Daniel Benavides got his training with local folklorico and ballet groups. He's headed to a national program.

May 10, 2000|JUDY SILBER | SPECIAL TO THE TIMES

Getting a spot in the exclusive summer training programs offered by the American Ballet Theater is an honor for any young dancer. Over 4,000 students audition for 407 spots in four programs across the country.

But for Daniel Benavides, 17, who will attend the program in Tuscaloosa, Ala., just auditioning was exciting.

Most dancers begin training at an early age, taking years to develop the required flexibility, skill and strength.

Benavides didn't begin his ballet training until a year ago.

The junior in high school fell into ballet almost accidentally, joining a dance group at Anaheim High School requiring participation in a program called Step Up! at the Anaheim Ballet on Lincoln Avenue.

Geared toward students who couldn't otherwise afford the ballet and hip-hop classes, Step Up! helped Benavides realize his passion for ballet. His teachers recognized his dedication and talent and Benavides quickly made the transition into more advanced classes. A few months later, he participated in his first performance and auditioned for ABT's summer program.

Benavides has improved quickly through hard work and determination, said Anaheim Ballet artistic director Larry Rosenberg. "He's gone from where even a beginning class was challenging. . . . He's now at a point where ABT says he can get in a career track line," Rosenberg said.

Benavides has a dancer's physique, with long legs and arms, and also has good flexibility and coordination, Rosenberg said.

ABT looks for similar qualities when selecting the summer students, said Rebecca Wright, artistic director of summer training programs for ABT. "We try to serve individuals who seem to have a passion and potential," she said.

Though Benavides had never performed ballet before Step Up!, he has always loved dance. For years, he did baile folklorico--Mexican folk dancing--taking free classes at the Anaheim Community Center since he was in elementary school. But once he began ballet, that became his priority.

"I liked everything. I liked the jumps, the turning," said Benavides.

Four days a week after school, Benavides and three friends from Step Up! make their way to the Anaheim Ballet, where they spend their afternoons taking two classes a day. On Saturdays, he spends most of his day in the studio.

With all the time spent at the dance studio, Benavides has little time for other hobbies, but he still works about 12 hours a week at Pizza Hut in Fullerton and maintains a 3.0 grade point average.

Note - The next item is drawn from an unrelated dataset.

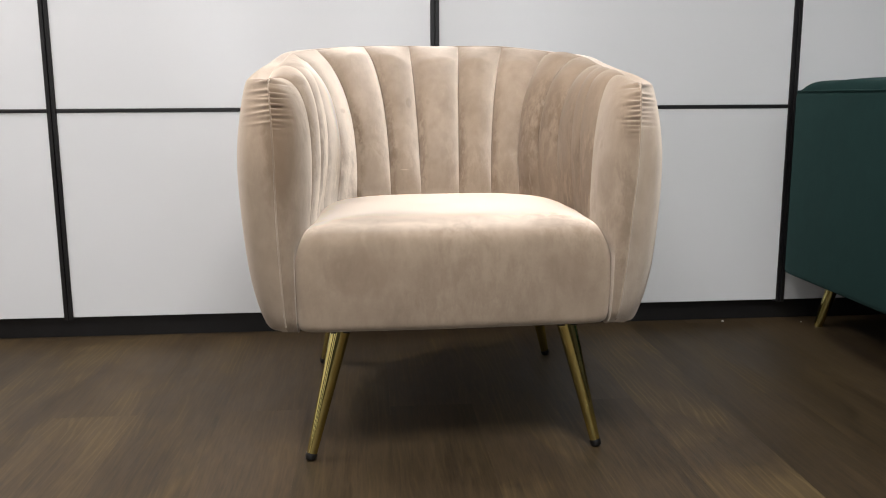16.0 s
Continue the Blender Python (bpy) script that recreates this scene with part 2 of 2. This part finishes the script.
M_TEAL = velvet("teal_velvet", (0.0022, 0.0115, 0.0112), (0.005, 0.021, 0.0203), 0.07, 0.0, (), (0.5, 1.0, 0.95))
M_BRASS = plain("polished_brass", (0.66, 0.57, 0.22), 0.015, 1.0, 0.04)
M_RUBBER = plain("black_rubber", (0.004, 0.004, 0.004), 0.4)
M_BLACK = plain("black_aluminium", (0.010, 0.010, 0.011), 0.35, 0.0, 0.2)
M_PANEL = plain("white_lacquer", (0.68, 0.71, 0.74), 0.2, 0.0, 0.015, 3.0)
M_PAINT = plain("white_paint", (0.78, 0.77, 0.75), 0.8, 0.0, 0.03, 8.0)
# for unseen walls and ceiling, dark to cut bounced light and deepen reflections
M_DARK = plain("unseen_dark", (0.04, 0.04, 0.04), 0.8, 0.0, 0.05, 8.0)
M_LINING = plain("black_lining", (0.015, 0.014, 0.013), 0.9)
M_WOOD = wood("dark_wood_plank")
M_JOINT = plain("floor_joint", (0.012, 0.009, 0.007), 0.8)
M_CRUMB = plain("white_crumb", (0.8, 0.8, 0.78), 0.7)
M_LAMP, nt_, p_ = material("lamp_diffuser")
p_.inputs["Emission Color"].default_value = (1.0, 0.95, 0.9, 1)
p_.inputs["Emission Strength"].default_value = 4.0

# ---- mesh helpers ----


def mesh_object(name, verts, faces, mat, parent=None, label="", smooth=True):
    me = bpy.data.meshes.new(name)
    me.from_pydata([tuple(map(float, v)) for v in verts], [], faces)
    me.validate()
    me.update()
    if smooth:
        me.shade_smooth()
    me.materials.append(mat)
    ob = new(name, me)
    if parent is not None:
        ob.parent = parent
    return tagged(ob, label)


def per_vertex(ob, name, values):
    ob.data.attributes.new(name, "FLOAT", "POINT").data.foreach_set("value", np.ascontiguousarray(values, np.float32).ravel())


def grid_object(name, grid, mat, parent=None, label="", flip=False, close=False, lay=None, pile=None, crush_shade=0.3):
    """A mesh from an array of rows x columns x 3."""
    n, m = grid.shape[:2]
    faces = []
    for i in range(n - 1):
        for j in range(m if close else m - 1):
            k = (j + 1) % m
            f = (i * m + j, i * m + k, (i + 1) * m + k, (i + 1) * m + j)
            faces.append(f[::-1] if flip else f)
    ob = mesh_object(name, grid.reshape(-1, 3), faces, mat, parent, label)
    layer = ob.data.uv_layers.new(name="weave")
    for loop in ob.data.loops:
        i, j = divmod(loop.vertex_index, m)
        layer.data[loop.index].uv = (i / n, j / m) if lay is None else lay(ob.data.vertices[loop.vertex_index].co)
    if pile is not None:  # how far the nap leans and how crushed and shaded it is, by row, by vertex or overall
        for key, values in (("pile", np.asarray(pile)), ("crush_shade", np.asarray(crush_shade))):
            per_vertex(ob, key, np.broadcast_to(values[:, None] if values.ndim == 1 else values, (n, m)))
    return ob


def part(name, bm, mat, parent=None, label="", smooth=False):
    me = bpy.data.meshes.new(name)
    bm.to_mesh(me)
    bm.free()
    if smooth:
        me.shade_smooth()
    me.materials.append(mat)
    ob = new(name, me)
    if parent is not None:
        ob.parent = parent
    return tagged(ob, label)


def block(lo, hi, bevel=0.0, segments=2):
    bm = bmesh.new()
    bmesh.ops.create_cube(bm, size=1.0)
    lo, hi = Vector(lo), Vector(hi)
    for v in bm.verts:
        v.co = Vector(((v.co[i] + 0.5) * (hi[i] - lo[i]) + lo[i]) for i in range(3))
    if bevel:
        bmesh.ops.bevel(bm, geom=bm.edges[:], offset=bevel, segments=segments, profile=0.5, affect="EDGES")
    return bm


def catmull(points, u):
    """A smooth curve through the points (n x k), at u in 0..n-1 (array)."""
    p = np.asarray(points, float)
    n = len(p)
    u = np.clip(np.asarray(u, float), 0, n - 1)
    i = np.minimum(u.astype(int), n - 2)
    f = (u - i)[..., None]
    q = np.vstack([2 * p[0] - p[1], p, 2 * p[-1] - p[-2]])
    a, b, c, d = q[i], q[i + 1], q[i + 2], q[i + 3]
    return 0.5 * (2 * b + (c - a) * f + (2 * a - 5 * b + 4 * c - d) * f ** 2 + (3 * b - a - 3 * c + d) * f ** 3)


def even(points, count):
    """The curve through the points, at count places about evenly spaced along it."""
    p = np.asarray(points, float)
    u = np.linspace(0, len(p) - 1, 40 * len(p))
    c = catmull(p, u)
    s = np.concatenate([[0], np.cumsum(np.linalg.norm(np.diff(c, axis=0), axis=1))])
    return catmull(p, np.interp(np.linspace(0, s[-1], count), s, u))


def tube(name, path, radius, mat, parent=None, label="", sides=8):
    p = np.asarray(path, float)
    t = np.gradient(p, axis=0)
    t /= np.linalg.norm(t, axis=1)[:, None] + 1e-12
    up = np.array([0.13, 0.21, 0.97])
    a = np.cross(t, up)
    a /= np.linalg.norm(a, axis=1)[:, None]
    b = np.cross(t, a)
    r = np.broadcast_to(np.asarray(radius, float), (len(p),))[:, None, None]
    ang = np.linspace(0, 2 * np.pi, sides, endpoint=False)
    ring = p[:, None] + r * (np.cos(ang)[None, :, None] * a[:, None] + np.sin(ang)[None, :, None] * b[:, None])
    return grid_object(name, ring, mat, parent, label, close=True)


def thing(name, label, category, group="", kind=""):
    return tagged(new(name), label, category, group, kind)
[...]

The experience of training with the prestigious ABT of New York City is one he never expected, but it's one he can't pass up. Though the program costs about $2,000--an amount he and his family cannot afford--that hasn't dissuaded the young dancer. He's become his own advocate, asking the city, his friends at school and others to sponsor his trip. So far, he's raised $1,250, and he's confident he can raise the rest.

At the summer program, Benavides will dance all day, sometimes from 9 a.m. to 9 p.m., receiving instruction from American Ballet Theater's dancers and former dancers, Wright said.

Rosenberg and his wife Sarma, co-artistic directors of Anaheim Ballet, said they're glad to have provided Benavides' training. That's what Step Up! is all about, they said. "We see how it changes people's lives and gives them a different mind-set. The point is, any kid can accomplish anything given the opportunity," Sarma Rosenberg said.